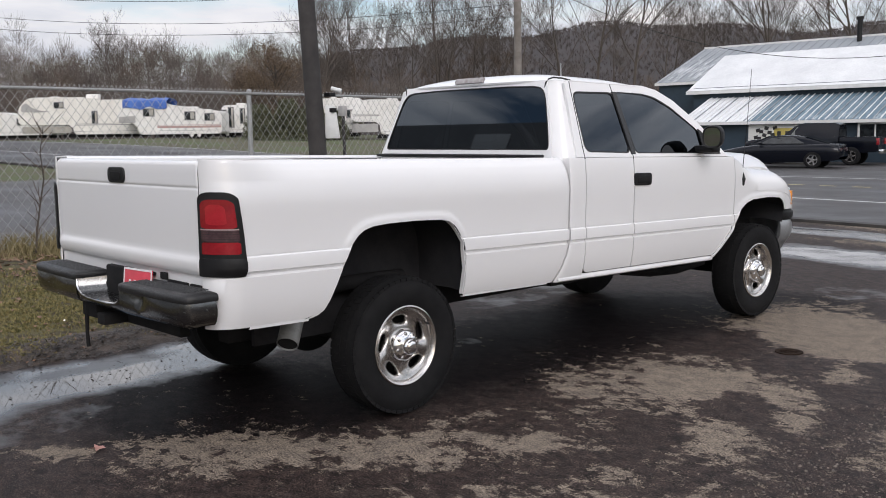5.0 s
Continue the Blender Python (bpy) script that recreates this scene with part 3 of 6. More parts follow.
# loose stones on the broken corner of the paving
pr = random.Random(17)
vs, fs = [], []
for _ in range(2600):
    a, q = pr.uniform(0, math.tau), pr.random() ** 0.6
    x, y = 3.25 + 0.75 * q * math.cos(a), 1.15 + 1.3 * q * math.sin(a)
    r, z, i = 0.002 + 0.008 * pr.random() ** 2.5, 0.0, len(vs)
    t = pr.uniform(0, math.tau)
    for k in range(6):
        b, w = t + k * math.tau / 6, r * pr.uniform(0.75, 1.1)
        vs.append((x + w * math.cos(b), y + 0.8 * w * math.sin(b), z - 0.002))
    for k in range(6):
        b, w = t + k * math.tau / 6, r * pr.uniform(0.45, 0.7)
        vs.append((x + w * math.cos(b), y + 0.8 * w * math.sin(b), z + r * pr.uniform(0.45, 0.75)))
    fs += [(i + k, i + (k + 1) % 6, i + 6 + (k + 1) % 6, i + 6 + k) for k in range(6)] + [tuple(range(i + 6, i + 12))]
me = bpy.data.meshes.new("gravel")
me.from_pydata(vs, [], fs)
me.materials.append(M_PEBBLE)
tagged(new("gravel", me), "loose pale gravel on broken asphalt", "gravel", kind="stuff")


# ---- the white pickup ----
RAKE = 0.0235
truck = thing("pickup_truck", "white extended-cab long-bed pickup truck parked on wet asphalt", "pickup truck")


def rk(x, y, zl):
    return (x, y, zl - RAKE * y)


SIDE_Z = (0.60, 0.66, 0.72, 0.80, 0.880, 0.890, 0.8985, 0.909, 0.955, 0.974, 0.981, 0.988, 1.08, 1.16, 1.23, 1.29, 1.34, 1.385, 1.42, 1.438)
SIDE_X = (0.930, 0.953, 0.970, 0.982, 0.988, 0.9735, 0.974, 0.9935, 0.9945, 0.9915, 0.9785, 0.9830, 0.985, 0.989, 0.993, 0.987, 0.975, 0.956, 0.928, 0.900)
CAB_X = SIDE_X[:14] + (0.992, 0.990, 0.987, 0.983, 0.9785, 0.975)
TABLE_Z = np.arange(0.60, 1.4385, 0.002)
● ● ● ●
The request: Reproduce the material above verbatim; omit every picture.

In response:
5.0 s
Continue the Blender Python (bpy) script that recreates this scene with part 3 of 6. More parts follow.
# loose stones on the broken corner of the paving
pr = random.Random(17)
vs, fs = [], []
for _ in range(2600):
    a, q = pr.uniform(0, math.tau), pr.random() ** 0.6
    x, y = 3.25 + 0.75 * q * math.cos(a), 1.15 + 1.3 * q * math.sin(a)
    r, z, i = 0.002 + 0.008 * pr.random() ** 2.5, 0.0, len(vs)
    t = pr.uniform(0, math.tau)
    for k in range(6):
        b, w = t + k * math.tau / 6, r * pr.uniform(0.75, 1.1)
        vs.append((x + w * math.cos(b), y + 0.8 * w * math.sin(b), z - 0.002))
    for k in range(6):
        b, w = t + k * math.tau / 6, r * pr.uniform(0.45, 0.7)
        vs.append((x + w * math.cos(b), y + 0.8 * w * math.sin(b), z + r * pr.uniform(0.45, 0.75)))
    fs += [(i + k, i + (k + 1) % 6, i + 6 + (k + 1) % 6, i + 6 + k) for k in range(6)] + [tuple(range(i + 6, i + 12))]
me = bpy.data.meshes.new("gravel")
me.from_pydata(vs, [], fs)
me.materials.append(M_PEBBLE)
tagged(new("gravel", me), "loose pale gravel on broken asphalt", "gravel", kind="stuff")


# ---- the white pickup ----
RAKE = 0.0235
truck = thing("pickup_truck", "white extended-cab long-bed pickup truck parked on wet asphalt", "pickup truck")


def rk(x, y, zl):
    return (x, y, zl - RAKE * y)


SIDE_Z = (0.60, 0.66, 0.72, 0.80, 0.880, 0.890, 0.8985, 0.909, 0.955, 0.974, 0.981, 0.988, 1.08, 1.16, 1.23, 1.29, 1.34, 1.385, 1.42, 1.438)
SIDE_X = (0.930, 0.953, 0.970, 0.982, 0.988, 0.9735, 0.974, 0.9935, 0.9945, 0.9915, 0.9785, 0.9830, 0.985, 0.989, 0.993, 0.987, 0.975, 0.956, 0.928, 0.900)
CAB_X = SIDE_X[:14] + (0.992, 0.990, 0.987, 0.983, 0.9785, 0.975)
TABLE_Z = np.arange(0.60, 1.4385, 0.002)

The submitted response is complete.